*REQUIREMENTS*. Write out the full listing exactly as given, minus the images.

# COLLECTED DATA start

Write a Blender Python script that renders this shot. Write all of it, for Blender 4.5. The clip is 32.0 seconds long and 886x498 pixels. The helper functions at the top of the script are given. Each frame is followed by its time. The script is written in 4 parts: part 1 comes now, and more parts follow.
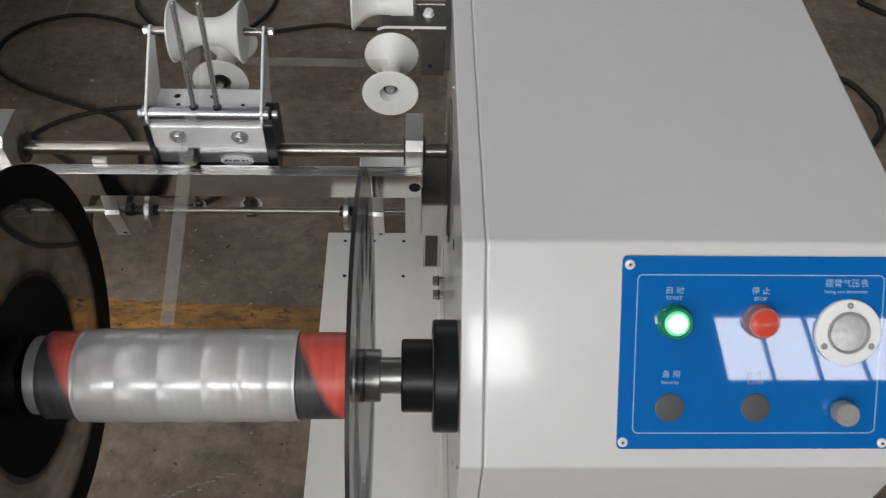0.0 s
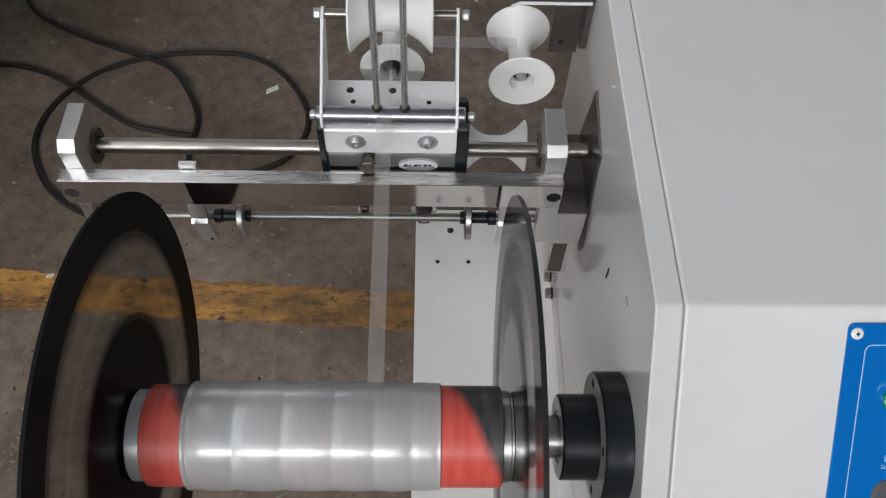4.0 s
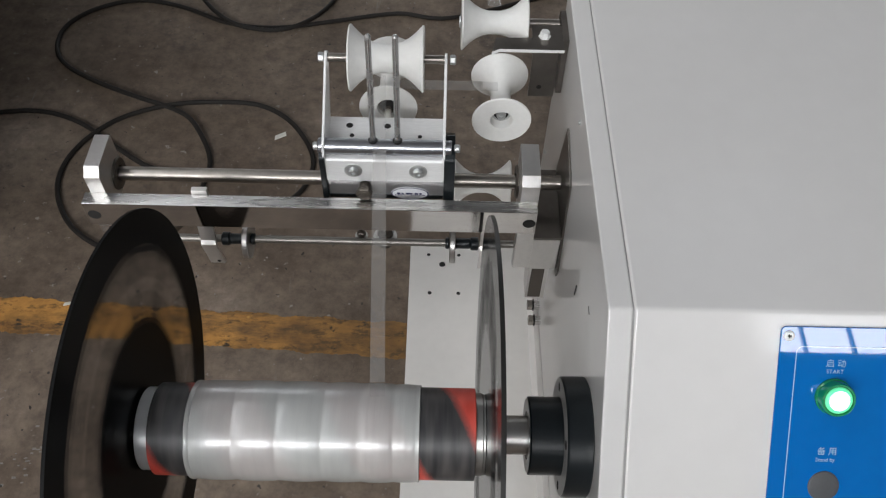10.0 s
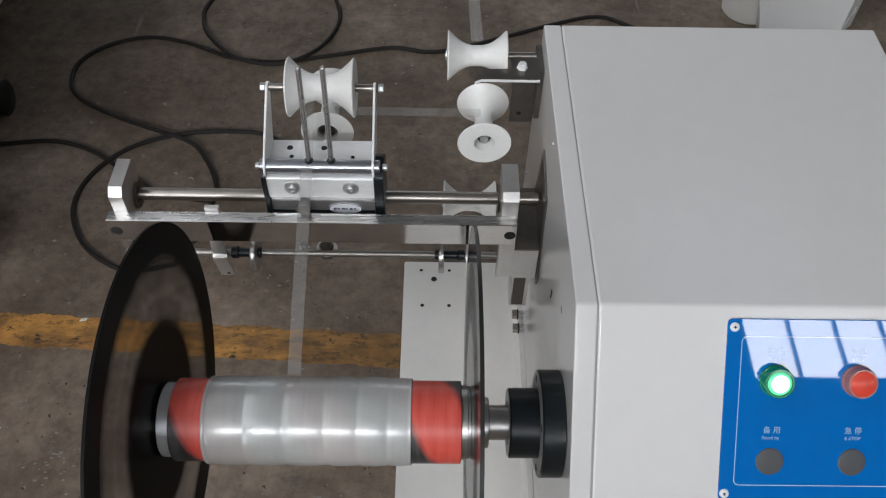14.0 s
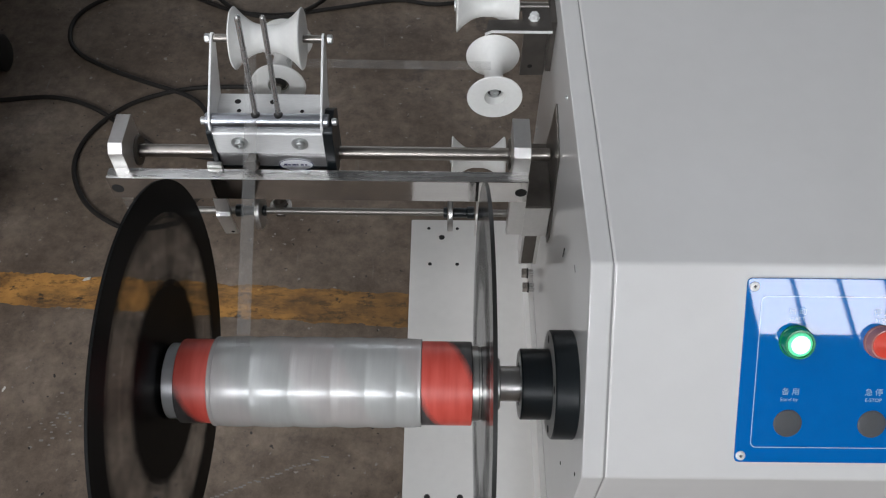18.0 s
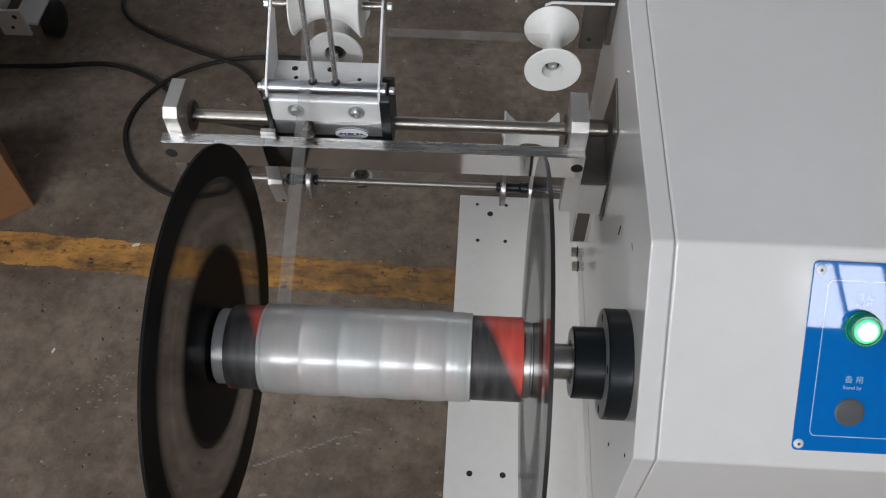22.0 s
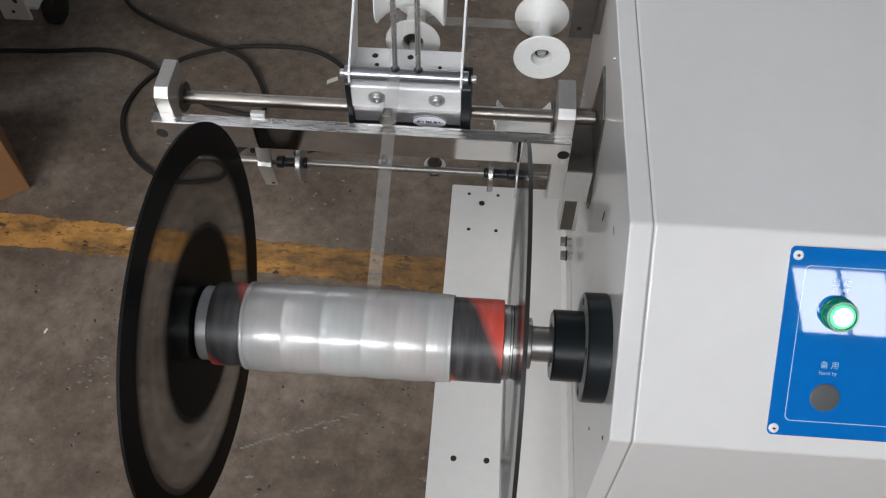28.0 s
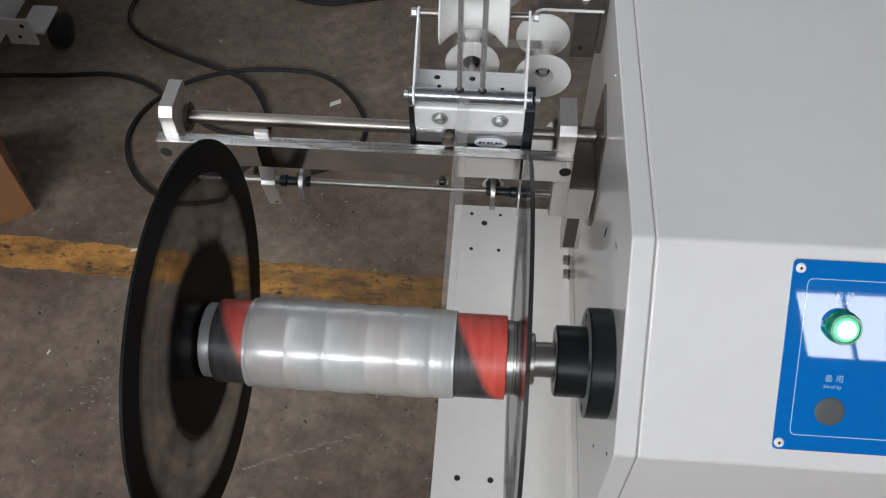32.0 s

# COLLECTED DATA end

*FULL ANSWER*.
Write a Blender Python script that renders this shot. Write all of it, for Blender 4.5. The clip is 32.0 seconds long and 886x498 pixels. The helper functions at the top of the script are given. Each frame is followed by its time. The script is written in 4 parts: part 1 comes now, and more parts follow.
0.0 s
4.0 s
10.0 s
14.0 s
18.0 s
22.0 s
28.0 s
32.0 s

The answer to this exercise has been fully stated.